First Published 18 December 2013, Last Updated 30 May 2018

Phyllida Lloyd’s all-female Julius Caesar was always going to be hard to follow. Jude Law and David Tennant haven’t made it any easier. The third Shakespeare production to open in London in so many weeks, Coriolanus has a lot to live up to.

It gets off to a good start, with a small boy sketching the outline of a square on to the stage in red paint: a boxing ring in which violent exchanges are soon to take place. Swords strike. Bodies recoil. It’s only a matter of time before someone gets hurt.

It is through the play’s first bout of bloodshed that Tom Hiddleston stamps his mark on the production, his fierce and defiant Coriolanus winning a battle singlehandedly in a ladder-climbing scene that no doubt acts as a metaphor for his rise to prominence. He doesn’t escape unscathed though, and what follows is both chilling and theatrically stunning as he cleans his wounds under a cascading shower.

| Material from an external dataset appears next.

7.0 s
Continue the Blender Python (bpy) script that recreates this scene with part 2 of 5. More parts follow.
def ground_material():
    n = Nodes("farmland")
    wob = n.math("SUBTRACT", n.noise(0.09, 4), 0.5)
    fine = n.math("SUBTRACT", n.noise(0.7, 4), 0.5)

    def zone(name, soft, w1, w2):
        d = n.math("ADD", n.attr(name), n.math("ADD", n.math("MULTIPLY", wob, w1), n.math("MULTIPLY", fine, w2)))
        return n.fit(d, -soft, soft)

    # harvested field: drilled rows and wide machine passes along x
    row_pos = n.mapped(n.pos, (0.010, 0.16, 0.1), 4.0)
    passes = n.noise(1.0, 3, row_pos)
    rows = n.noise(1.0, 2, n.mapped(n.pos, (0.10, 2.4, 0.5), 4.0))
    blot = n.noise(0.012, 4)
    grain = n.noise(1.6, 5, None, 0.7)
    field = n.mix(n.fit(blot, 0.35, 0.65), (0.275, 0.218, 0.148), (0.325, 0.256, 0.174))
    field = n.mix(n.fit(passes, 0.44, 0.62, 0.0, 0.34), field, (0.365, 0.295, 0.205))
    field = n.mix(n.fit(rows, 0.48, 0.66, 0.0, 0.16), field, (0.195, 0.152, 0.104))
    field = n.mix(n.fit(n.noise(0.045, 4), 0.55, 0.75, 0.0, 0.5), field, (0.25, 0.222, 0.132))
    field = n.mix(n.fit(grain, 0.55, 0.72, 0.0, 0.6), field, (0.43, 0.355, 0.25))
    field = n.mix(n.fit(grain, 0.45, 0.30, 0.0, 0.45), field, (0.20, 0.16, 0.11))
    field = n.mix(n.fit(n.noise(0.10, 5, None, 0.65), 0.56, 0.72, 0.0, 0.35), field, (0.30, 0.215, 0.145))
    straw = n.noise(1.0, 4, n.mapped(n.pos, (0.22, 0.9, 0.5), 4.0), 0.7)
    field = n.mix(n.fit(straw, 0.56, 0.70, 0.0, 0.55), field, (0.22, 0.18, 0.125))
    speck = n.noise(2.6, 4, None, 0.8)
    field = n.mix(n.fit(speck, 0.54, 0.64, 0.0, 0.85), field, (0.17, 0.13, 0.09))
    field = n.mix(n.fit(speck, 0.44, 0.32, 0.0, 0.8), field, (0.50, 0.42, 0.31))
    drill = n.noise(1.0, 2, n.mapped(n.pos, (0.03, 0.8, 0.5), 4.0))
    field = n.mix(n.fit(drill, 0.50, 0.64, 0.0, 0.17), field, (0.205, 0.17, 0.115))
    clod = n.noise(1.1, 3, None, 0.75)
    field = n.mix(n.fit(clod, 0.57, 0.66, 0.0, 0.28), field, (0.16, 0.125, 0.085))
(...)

Here we see Coriolanus the tough guy. But as the production progresses, Hiddleston draws out the complexity of his character, capturing Coriolanus’ weaknesses as well as his arrogant ruthlessness. He can do nothing to stifle his mother’s dominance and his true emotions as a son, a father and a husband are revealed when his family begs him not to seek vengeance on Rome. There is humour too. “Like a dull actor now, I have forgot my part” raises more than a few titters from the audience.

When Artistic Director Josie Rourke took the Shakespearean reins from Julius Caesar’s Lloyd, it seems she inherited an element of the acclaimed director’s imaginative approach to the Bard’s tragedies. Not only has she cast Helen Schlesinger as one of the male tribunes, she has also updated the production to include Lucy Osborne’s unconventional costumes, a fusion of the modern and the traditional, and her set is dominated by a wall adorned with graffiti.

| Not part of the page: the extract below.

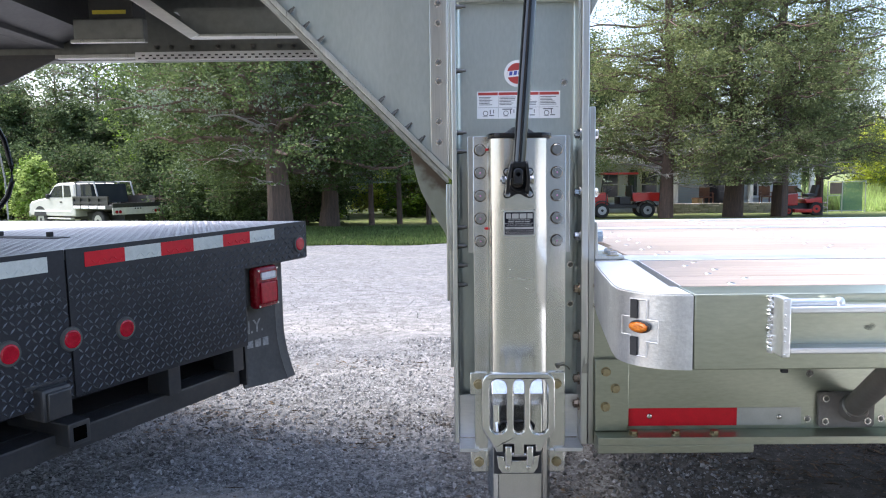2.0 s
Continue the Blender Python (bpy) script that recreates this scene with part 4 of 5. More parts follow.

Schlesinger and Elliot Levey as Sicinia and Brutus give the traditional characters an interesting twist, Mark Gatiss provides a calming and noble presence as Menenius, and Deborah Findlay makes for an assertive and patronising Volumnia, overcome with pride and, later, desperation as she experiences the rise and fall of her son.

Rourke’s production flits from visually stunning to subtly spectacular. One moment there are fireworks, debris and petals falling to the ground; the next, the staging is sparse and attention is drawn instead to the power of the Bard’s words. But she strikes a balance that works.

While Hiddleston’s first encounter with the Donmar’s fake blood bank resembles something close to a devil’s costume on Halloween, the same cannot be said of the final scene, which shocks, repulses and produces an overwhelming urge to vomit.

If you think your stomach can take it, you can catch Coriolanus as part of NT Live on 30 January 2014.